• **Records supplied**:
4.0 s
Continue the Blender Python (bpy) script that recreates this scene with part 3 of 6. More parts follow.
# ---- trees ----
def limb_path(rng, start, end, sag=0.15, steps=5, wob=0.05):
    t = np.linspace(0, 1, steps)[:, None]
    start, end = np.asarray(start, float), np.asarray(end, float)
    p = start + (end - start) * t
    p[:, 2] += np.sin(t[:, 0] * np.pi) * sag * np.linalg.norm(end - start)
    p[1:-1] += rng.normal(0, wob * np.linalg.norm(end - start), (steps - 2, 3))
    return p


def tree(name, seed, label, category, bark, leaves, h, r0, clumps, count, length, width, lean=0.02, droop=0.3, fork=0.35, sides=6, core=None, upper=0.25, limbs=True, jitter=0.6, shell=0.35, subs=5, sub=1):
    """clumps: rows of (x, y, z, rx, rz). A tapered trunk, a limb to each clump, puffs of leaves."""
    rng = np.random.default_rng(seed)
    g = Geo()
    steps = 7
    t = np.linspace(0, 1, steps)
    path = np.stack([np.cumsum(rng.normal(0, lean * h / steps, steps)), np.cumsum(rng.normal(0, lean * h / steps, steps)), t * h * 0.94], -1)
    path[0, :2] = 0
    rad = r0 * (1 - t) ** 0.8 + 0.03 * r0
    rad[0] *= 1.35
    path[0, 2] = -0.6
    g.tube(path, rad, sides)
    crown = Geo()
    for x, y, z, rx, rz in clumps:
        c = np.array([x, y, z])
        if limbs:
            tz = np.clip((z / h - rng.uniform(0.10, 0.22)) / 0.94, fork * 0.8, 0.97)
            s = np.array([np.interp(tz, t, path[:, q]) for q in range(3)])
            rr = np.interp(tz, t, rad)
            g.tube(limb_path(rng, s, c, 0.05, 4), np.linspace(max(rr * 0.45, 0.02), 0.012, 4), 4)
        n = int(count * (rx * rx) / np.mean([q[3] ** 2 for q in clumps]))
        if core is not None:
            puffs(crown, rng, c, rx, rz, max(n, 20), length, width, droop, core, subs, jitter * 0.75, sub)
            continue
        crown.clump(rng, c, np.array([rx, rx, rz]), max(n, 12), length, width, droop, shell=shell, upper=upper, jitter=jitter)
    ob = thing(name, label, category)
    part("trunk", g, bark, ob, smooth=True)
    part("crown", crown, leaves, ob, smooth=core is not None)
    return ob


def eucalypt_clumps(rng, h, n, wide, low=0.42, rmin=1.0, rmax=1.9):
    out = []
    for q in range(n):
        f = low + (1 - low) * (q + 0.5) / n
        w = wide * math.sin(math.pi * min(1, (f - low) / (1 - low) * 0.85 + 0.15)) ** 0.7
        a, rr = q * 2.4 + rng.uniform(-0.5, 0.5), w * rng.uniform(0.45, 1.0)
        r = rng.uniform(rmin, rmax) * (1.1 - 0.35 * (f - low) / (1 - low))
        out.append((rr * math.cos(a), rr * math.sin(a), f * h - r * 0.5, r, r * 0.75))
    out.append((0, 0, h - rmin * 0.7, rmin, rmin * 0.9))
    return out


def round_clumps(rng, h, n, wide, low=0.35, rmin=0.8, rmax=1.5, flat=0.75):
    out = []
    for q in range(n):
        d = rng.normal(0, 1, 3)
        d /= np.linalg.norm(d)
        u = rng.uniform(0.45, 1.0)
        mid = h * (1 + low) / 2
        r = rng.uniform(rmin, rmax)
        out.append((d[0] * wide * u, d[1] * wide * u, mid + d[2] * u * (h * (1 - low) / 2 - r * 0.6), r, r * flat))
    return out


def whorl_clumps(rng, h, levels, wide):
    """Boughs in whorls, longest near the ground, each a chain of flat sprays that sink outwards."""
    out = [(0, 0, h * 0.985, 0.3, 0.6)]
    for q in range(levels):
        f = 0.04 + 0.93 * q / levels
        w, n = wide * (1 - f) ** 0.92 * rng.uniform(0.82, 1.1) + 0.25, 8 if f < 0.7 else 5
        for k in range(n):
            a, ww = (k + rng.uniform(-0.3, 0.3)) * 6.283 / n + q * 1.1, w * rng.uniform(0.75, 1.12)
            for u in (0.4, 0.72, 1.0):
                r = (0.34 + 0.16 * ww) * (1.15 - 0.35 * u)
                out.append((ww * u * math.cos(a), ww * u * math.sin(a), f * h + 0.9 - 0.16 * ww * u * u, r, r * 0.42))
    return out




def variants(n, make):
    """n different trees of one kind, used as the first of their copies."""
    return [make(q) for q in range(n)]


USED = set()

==

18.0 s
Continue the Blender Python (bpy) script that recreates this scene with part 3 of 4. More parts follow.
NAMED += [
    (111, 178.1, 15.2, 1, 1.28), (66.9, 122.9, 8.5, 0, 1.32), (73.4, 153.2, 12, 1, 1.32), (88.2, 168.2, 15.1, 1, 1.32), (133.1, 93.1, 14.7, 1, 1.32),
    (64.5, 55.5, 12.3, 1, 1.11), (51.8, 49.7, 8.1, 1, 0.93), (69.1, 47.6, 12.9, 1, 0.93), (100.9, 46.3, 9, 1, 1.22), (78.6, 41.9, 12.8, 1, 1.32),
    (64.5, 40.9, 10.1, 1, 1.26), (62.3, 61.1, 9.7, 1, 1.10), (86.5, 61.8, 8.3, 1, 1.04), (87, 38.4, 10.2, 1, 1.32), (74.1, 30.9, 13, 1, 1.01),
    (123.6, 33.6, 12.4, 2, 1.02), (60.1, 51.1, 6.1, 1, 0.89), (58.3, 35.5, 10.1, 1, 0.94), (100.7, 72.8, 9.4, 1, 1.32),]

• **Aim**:
From the records above, transcribe without alteration every line from the one with "4. More parts follow." to the one with "9.4, 1, 1.32),]", inclusive.

• **Answer**:
Continue the Blender Python (bpy) script that recreates this scene with part 3 of 4. More parts follow.
NAMED += [
    (111, 178.1, 15.2, 1, 1.28), (66.9, 122.9, 8.5, 0, 1.32), (73.4, 153.2, 12, 1, 1.32), (88.2, 168.2, 15.1, 1, 1.32), (133.1, 93.1, 14.7, 1, 1.32),
    (64.5, 55.5, 12.3, 1, 1.11), (51.8, 49.7, 8.1, 1, 0.93), (69.1, 47.6, 12.9, 1, 0.93), (100.9, 46.3, 9, 1, 1.22), (78.6, 41.9, 12.8, 1, 1.32),
    (64.5, 40.9, 10.1, 1, 1.26), (62.3, 61.1, 9.7, 1, 1.10), (86.5, 61.8, 8.3, 1, 1.04), (87, 38.4, 10.2, 1, 1.32), (74.1, 30.9, 13, 1, 1.01),
    (123.6, 33.6, 12.4, 2, 1.02), (60.1, 51.1, 6.1, 1, 0.89), (58.3, 35.5, 10.1, 1, 0.94), (100.7, 72.8, 9.4, 1, 1.32),]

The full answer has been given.